The more a person strove toward the ideal, toward having the inner Torah determine his whole life, toward becoming a living Torah, the more he became convinced that the goal was unattainable. The closer the goal appeared, the stronger became the barrier of sin separating the one walking from it. In the end the goal turned out to be very near, and at the same time absolutely unattainable.
Only the breath of God, the breath of the Kingdom, which entered the world through Christ, could change the situation radically. The coming of Christ made what had previously been impossible possible: the living Torah ceased to be an unattainable ideal of the righteous person and became a fully real goal of his path. More than that: otherwise one could not enter the Kingdom. There, in the Kingdom, there could be no place for any sin by definition.

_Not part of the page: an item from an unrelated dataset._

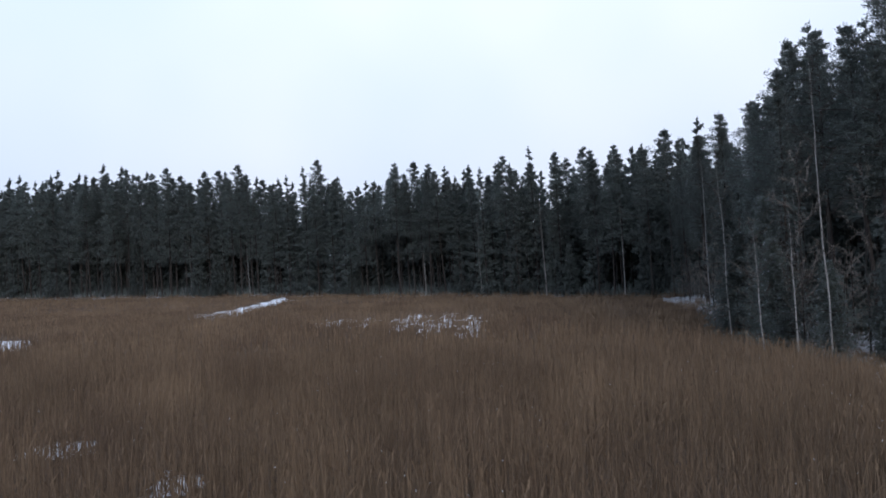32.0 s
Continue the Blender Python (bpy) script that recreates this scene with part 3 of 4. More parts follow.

Therefore not only the One who brought the Kingdom into the world had to be free from sin, but also everyone who wanted to become its inhabitant. That is why the first Christians looked at Christ as the living Torah, themselves striving with His help toward that same goal. In this sense every Christian truly was a 'letter of Christ': only the One who Himself manifests the living Torah can make into a living Torah the one who trusted Him and followed Him. Thus the 'letter of Christ,' written in the hearts of the faithful, becomes for them a pass into the Kingdom and the path of salvation.